Task brief: Both end lines count: copy exactly from the line that contains "Write the bpy" to the line that contains "turn = (Vector(target)", and only those lines.

Start Input data

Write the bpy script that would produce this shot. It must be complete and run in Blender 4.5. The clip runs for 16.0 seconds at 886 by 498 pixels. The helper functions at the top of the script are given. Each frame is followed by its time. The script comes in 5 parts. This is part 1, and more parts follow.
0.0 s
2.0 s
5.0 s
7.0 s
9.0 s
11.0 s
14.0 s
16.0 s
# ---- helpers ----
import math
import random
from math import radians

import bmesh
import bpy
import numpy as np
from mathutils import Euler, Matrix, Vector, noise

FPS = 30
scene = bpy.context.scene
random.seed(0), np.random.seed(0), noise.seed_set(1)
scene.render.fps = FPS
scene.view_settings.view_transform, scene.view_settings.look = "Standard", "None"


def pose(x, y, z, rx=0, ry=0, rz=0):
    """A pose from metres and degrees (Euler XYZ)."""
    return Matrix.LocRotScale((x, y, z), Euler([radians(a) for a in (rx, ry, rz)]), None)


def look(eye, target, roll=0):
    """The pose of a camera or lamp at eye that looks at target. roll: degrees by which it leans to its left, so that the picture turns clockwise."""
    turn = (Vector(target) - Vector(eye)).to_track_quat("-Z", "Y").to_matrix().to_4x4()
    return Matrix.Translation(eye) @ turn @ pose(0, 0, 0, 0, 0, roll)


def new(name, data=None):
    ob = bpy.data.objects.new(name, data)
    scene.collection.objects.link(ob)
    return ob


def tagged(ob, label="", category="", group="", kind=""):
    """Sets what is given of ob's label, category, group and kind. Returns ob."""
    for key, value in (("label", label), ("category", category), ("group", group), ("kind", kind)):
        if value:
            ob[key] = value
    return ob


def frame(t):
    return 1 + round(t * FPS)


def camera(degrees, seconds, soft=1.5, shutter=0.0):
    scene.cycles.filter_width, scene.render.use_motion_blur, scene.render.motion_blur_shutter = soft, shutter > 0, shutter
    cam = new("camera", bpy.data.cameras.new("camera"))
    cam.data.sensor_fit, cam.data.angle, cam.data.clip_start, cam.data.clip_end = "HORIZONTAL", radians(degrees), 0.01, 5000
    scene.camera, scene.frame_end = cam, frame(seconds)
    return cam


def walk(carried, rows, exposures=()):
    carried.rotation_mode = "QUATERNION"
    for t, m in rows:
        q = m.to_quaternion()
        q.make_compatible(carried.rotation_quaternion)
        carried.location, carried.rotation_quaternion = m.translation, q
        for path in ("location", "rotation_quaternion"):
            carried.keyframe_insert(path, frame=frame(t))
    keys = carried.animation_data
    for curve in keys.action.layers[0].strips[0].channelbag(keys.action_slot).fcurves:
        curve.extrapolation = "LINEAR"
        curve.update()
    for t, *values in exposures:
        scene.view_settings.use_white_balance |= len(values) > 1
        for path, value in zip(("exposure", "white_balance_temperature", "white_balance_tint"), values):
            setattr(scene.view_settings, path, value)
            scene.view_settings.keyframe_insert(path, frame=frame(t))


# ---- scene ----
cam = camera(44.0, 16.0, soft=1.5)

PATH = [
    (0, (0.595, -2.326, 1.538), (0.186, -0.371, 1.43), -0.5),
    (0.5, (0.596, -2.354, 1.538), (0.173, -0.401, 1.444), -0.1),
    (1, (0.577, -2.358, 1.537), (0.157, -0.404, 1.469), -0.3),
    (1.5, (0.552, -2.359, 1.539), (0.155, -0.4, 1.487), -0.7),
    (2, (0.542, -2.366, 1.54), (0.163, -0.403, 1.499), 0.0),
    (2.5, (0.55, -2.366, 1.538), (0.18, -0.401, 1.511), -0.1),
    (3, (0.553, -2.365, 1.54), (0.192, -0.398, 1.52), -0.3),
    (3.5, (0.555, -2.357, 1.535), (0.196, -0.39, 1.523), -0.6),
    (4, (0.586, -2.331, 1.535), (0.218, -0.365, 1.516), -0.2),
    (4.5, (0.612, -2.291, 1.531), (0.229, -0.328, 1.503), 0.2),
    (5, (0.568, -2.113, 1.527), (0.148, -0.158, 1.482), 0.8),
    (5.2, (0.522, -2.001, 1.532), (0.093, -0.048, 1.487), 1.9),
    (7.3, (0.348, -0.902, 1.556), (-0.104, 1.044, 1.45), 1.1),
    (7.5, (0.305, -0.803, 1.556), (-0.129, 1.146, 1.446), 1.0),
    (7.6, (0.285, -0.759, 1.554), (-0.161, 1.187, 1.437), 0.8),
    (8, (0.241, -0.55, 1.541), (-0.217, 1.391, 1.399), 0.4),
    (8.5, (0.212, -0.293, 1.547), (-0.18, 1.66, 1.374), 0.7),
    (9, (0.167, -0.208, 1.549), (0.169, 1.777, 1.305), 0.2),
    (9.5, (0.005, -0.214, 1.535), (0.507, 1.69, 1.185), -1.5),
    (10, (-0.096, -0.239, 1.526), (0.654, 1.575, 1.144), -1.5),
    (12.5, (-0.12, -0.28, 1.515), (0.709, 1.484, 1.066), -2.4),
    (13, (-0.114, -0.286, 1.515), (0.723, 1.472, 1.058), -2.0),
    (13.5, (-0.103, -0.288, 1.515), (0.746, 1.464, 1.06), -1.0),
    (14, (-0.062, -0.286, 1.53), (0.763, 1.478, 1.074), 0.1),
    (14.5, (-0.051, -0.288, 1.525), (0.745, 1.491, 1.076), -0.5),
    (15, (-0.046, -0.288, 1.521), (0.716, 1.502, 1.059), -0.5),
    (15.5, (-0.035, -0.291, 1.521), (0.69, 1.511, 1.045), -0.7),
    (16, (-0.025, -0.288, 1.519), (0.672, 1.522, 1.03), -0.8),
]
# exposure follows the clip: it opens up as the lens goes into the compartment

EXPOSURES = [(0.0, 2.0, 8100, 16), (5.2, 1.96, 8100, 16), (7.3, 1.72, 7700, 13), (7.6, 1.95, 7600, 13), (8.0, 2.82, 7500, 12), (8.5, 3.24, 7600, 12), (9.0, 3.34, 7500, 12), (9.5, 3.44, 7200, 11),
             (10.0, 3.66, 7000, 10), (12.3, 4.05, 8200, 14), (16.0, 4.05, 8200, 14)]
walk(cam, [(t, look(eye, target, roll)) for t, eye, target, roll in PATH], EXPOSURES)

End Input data
Start Input data

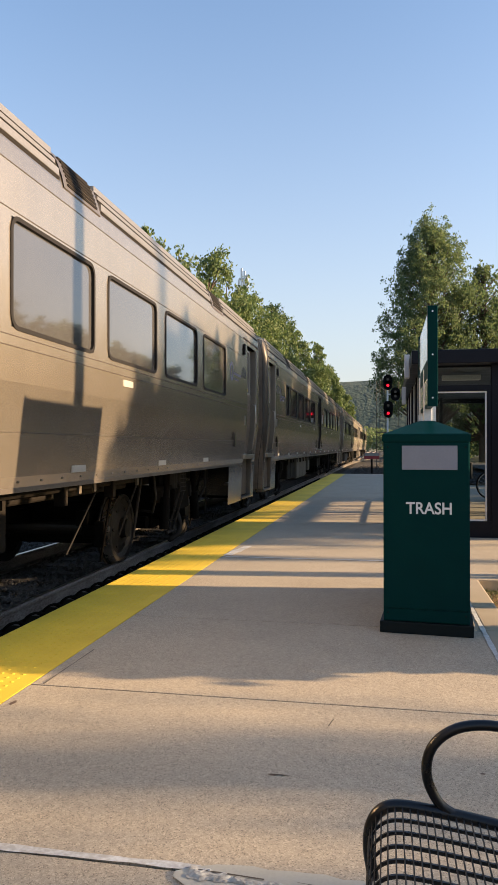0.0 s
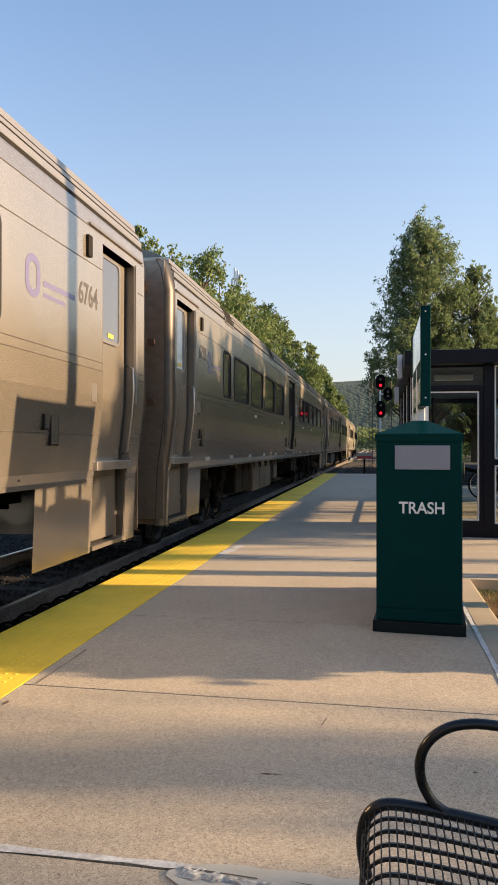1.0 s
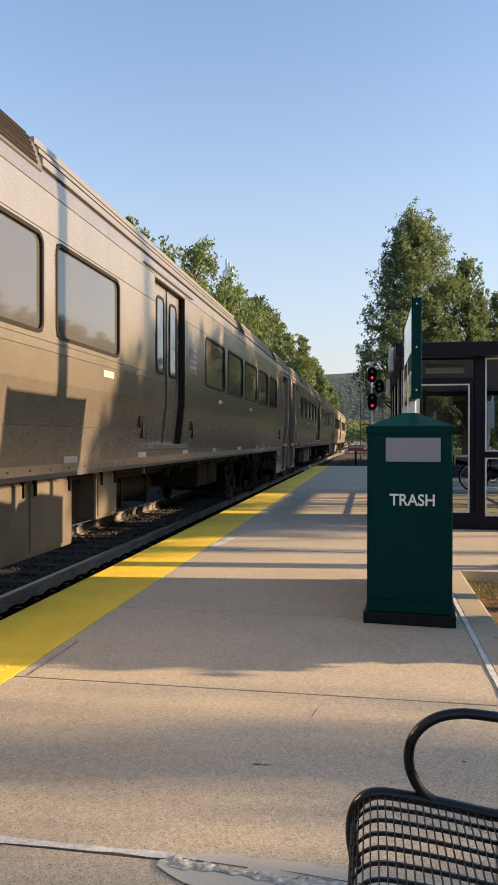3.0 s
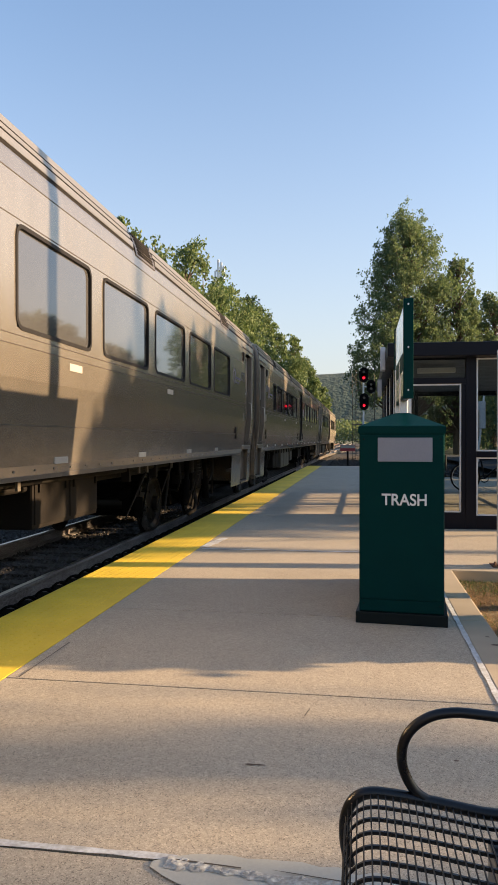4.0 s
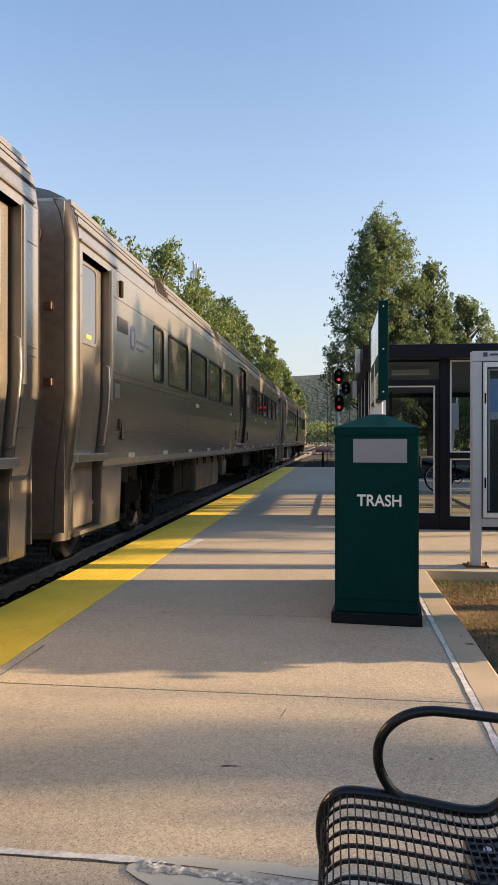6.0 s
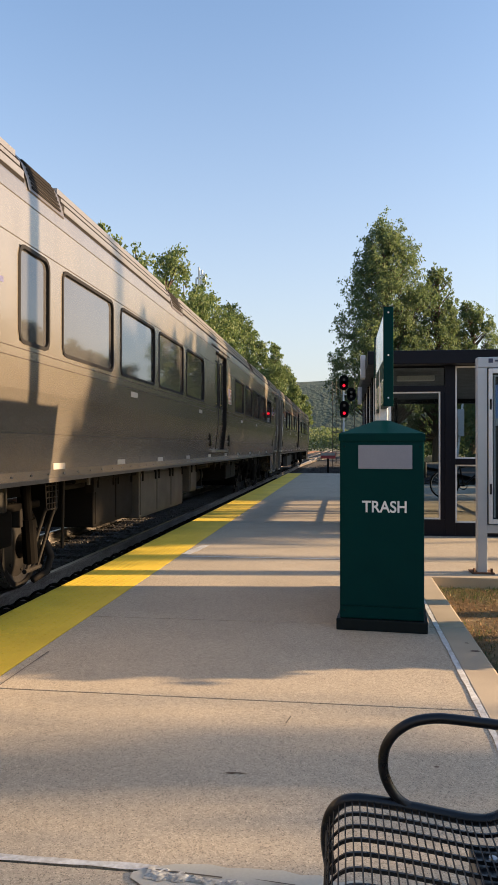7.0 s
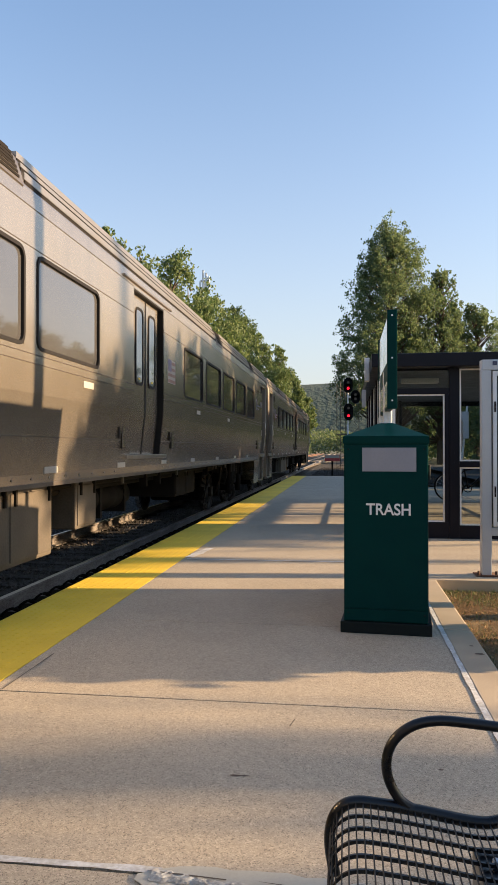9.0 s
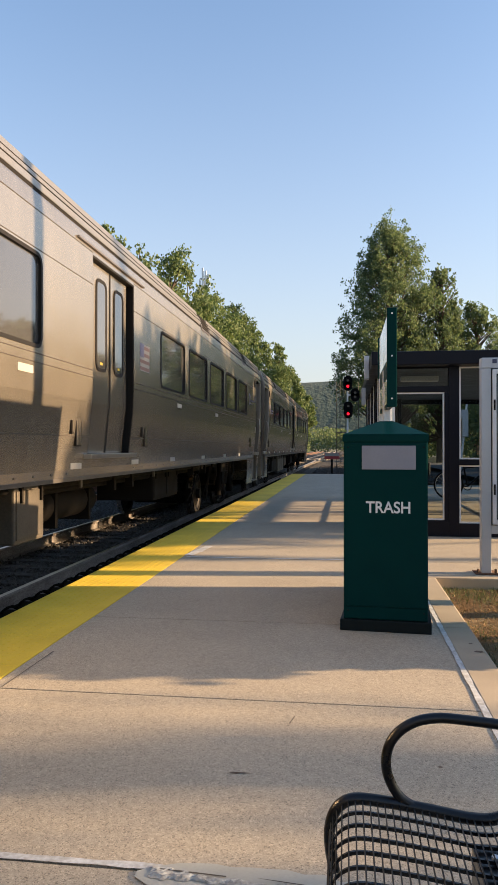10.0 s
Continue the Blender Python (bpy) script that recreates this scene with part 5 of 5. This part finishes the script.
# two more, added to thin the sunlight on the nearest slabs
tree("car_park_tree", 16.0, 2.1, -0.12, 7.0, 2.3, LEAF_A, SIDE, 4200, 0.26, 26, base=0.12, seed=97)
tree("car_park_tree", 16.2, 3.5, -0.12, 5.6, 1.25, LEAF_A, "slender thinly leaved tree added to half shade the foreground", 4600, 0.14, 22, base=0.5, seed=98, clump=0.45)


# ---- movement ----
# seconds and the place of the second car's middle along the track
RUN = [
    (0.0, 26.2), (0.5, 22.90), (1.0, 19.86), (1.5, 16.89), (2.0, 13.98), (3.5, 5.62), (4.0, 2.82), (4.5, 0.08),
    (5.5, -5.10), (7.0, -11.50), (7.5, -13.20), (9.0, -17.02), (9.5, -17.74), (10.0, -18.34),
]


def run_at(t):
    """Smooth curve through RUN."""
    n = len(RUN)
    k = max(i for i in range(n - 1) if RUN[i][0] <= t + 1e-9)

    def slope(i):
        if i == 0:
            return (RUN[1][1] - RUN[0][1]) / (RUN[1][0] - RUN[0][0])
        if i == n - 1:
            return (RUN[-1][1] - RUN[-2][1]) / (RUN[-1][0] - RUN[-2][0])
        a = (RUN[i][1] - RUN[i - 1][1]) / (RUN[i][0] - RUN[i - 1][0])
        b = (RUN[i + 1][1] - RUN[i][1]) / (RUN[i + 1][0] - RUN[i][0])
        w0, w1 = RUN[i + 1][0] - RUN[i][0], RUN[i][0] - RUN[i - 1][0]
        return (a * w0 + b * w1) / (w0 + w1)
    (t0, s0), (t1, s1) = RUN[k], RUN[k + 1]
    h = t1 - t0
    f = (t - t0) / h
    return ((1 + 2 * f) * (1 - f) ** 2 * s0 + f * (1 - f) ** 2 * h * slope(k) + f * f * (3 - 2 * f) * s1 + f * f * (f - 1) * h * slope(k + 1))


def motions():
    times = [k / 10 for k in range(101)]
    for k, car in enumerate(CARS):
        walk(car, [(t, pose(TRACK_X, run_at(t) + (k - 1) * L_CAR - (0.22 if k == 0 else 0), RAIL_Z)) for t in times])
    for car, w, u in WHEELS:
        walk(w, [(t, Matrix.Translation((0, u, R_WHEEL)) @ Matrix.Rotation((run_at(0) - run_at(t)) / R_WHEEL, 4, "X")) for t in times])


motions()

End Input data
Start Input data

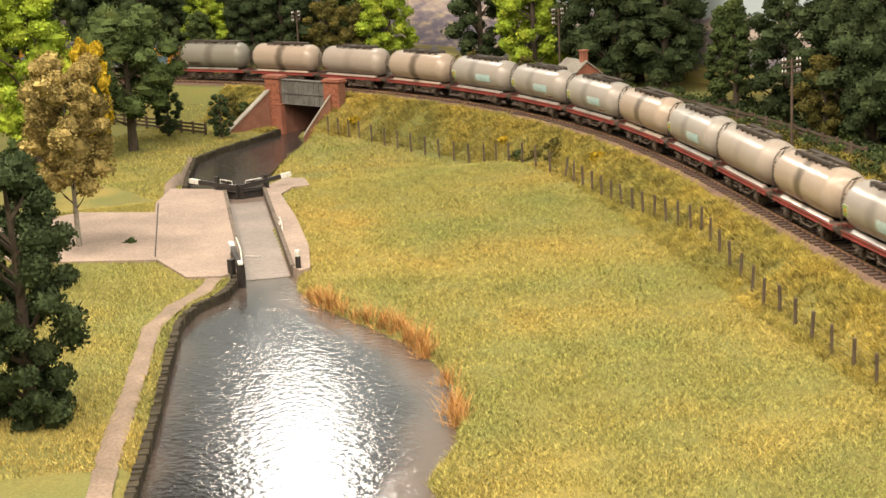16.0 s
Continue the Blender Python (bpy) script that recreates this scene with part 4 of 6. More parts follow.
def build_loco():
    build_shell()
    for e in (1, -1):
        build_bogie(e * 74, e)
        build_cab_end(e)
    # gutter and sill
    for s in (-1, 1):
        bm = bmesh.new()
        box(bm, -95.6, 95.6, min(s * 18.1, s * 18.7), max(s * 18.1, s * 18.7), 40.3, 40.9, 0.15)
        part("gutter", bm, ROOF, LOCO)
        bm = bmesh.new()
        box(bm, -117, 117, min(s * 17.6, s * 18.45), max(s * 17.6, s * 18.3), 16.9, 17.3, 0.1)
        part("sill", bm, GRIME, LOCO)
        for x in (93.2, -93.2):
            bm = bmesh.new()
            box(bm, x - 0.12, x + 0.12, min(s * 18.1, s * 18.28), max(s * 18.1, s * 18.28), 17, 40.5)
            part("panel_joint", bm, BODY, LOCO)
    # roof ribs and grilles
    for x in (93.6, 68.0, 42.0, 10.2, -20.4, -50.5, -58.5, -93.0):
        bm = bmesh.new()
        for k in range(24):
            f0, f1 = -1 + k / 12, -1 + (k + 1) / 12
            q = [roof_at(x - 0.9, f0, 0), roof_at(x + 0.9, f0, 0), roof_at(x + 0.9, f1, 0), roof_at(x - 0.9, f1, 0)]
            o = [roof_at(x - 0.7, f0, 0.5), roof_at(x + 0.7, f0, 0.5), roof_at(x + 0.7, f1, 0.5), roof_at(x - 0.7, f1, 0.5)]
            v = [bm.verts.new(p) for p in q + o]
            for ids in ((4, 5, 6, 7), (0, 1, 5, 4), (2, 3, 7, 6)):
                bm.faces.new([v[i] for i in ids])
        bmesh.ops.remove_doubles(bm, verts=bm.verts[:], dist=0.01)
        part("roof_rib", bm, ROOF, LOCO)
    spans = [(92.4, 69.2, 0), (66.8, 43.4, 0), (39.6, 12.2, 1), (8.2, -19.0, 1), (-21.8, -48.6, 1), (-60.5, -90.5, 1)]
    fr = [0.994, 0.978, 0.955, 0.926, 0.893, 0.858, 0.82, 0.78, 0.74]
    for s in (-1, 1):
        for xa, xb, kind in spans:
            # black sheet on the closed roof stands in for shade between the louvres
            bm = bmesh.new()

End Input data

Correct output:
Write the bpy script that would produce this shot. It must be complete and run in Blender 4.5. The clip runs for 16.0 seconds at 886 by 498 pixels. The helper functions at the top of the script are given. Each frame is followed by its time. The script comes in 5 parts. This is part 1, and more parts follow.
0.0 s
2.0 s
5.0 s
7.0 s
9.0 s
11.0 s
14.0 s
16.0 s
# ---- helpers ----
import math
import random
from math import radians

import bmesh
import bpy
import numpy as np
from mathutils import Euler, Matrix, Vector, noise

FPS = 30
scene = bpy.context.scene
random.seed(0), np.random.seed(0), noise.seed_set(1)
scene.render.fps = FPS
scene.view_settings.view_transform, scene.view_settings.look = "Standard", "None"


def pose(x, y, z, rx=0, ry=0, rz=0):
    """A pose from metres and degrees (Euler XYZ)."""
    return Matrix.LocRotScale((x, y, z), Euler([radians(a) for a in (rx, ry, rz)]), None)


def look(eye, target, roll=0):
    """The pose of a camera or lamp at eye that looks at target. roll: degrees by which it leans to its left, so that the picture turns clockwise."""
    turn = (Vector(target) - Vector(eye)).to_track_quat("-Z", "Y").to_matrix().to_4x4()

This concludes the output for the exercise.